Der Spieler als vermögender Spielball
Und jene einst wehklagenden Vereinsbosse, die damals als vermeintlich Ausgetrickste der Annahme verfielen, durch die Finger schauen zu müssen, dürfen schon längst die Hand aufhalten. Und wie. Denn mit der Zeit war ihnen im Zuge des Lernprozesses das Licht der Gewinnchancen aufgegangen, und der Spieler verwandelte sich zusehends in leibhaftiges Kapital. Bald stellte die schöne neue Fußballwelt ungeschminkt ihre ethischen Schattenseiten zur Schau.
"Es hängt alles davon ab, wie clever du als Sportdirektor agierst", sagt Hagmayr. Eine praktikable und letztlich sehr oft äußerst einträgliche Praxis war fortan die langfristige Bindung der wertvollsten Kicker. Einen Fußballer zu kaufen, war und ist ja nicht verboten. Also schnellten die Ablösesummen im Laufe der Jahre in schwindelerregende und manchmal wohl auch bewusstseinseintrübende Höhen hinauf. Die 222 Millionen Euro für den Brasilianer Neymar stehen am bisherigen Gipfel der Auswüchse des ungehemmten Menschenhandels.

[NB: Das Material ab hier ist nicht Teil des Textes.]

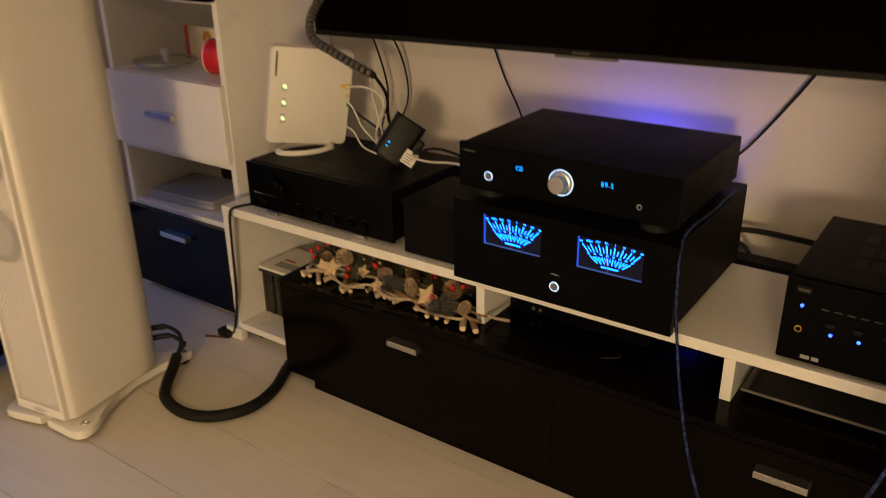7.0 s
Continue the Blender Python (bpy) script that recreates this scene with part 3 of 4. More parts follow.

Die größten Nutznießer waren dennoch die Spieler, deren Gagen vor allem im begehrten Segment der großen europäischen Ligen geradezu explodierten. Auch das Lizitieren gehört mittlerweile zu den beliebtesten Übungen in den ausgesprochen wendigen Trainingszentren des "marktüblichen" Wettbewerbs. Dies funktioniert frei nach dem Motto: Je weniger du kostest, desto mehr darfst du verlangen. Ablösefreie wechselwillige Spieler haben es auf Basis dieser Grundregel am schönsten.
Die Globalisierung
Mit Bosman hat dieser Fußballwelthandel unmittelbar nicht mehr viel zu tun. "Dass sich alles so in die Höhe geschraubt hat, ist der allgemeinen Globalisierung zuzuschreiben", ist Hagmayr überzeugt. Die Erschließung neuer Märkte wie China sei auch eine Folge dieses gesellschaftlichen Wandels. Auch die im 21. Jahrhundert zu ungeheurer Popularität gelangten milliardenschweren TV-Verträge von Premier League & Co. sind essenzieller Bestandteil des Fußballmarktes.
Bosman hat die Fußballer aus einem antiquierten Zeitalter der Sklaverei in die (vermeintliche) Freiheit der Moderne befördert. Aber der gesamte Betrieb unterliegt dem Würgegriff des Kapitals. Es ist eine Knechtschaft, die sich lohnt, für die Betroffenen.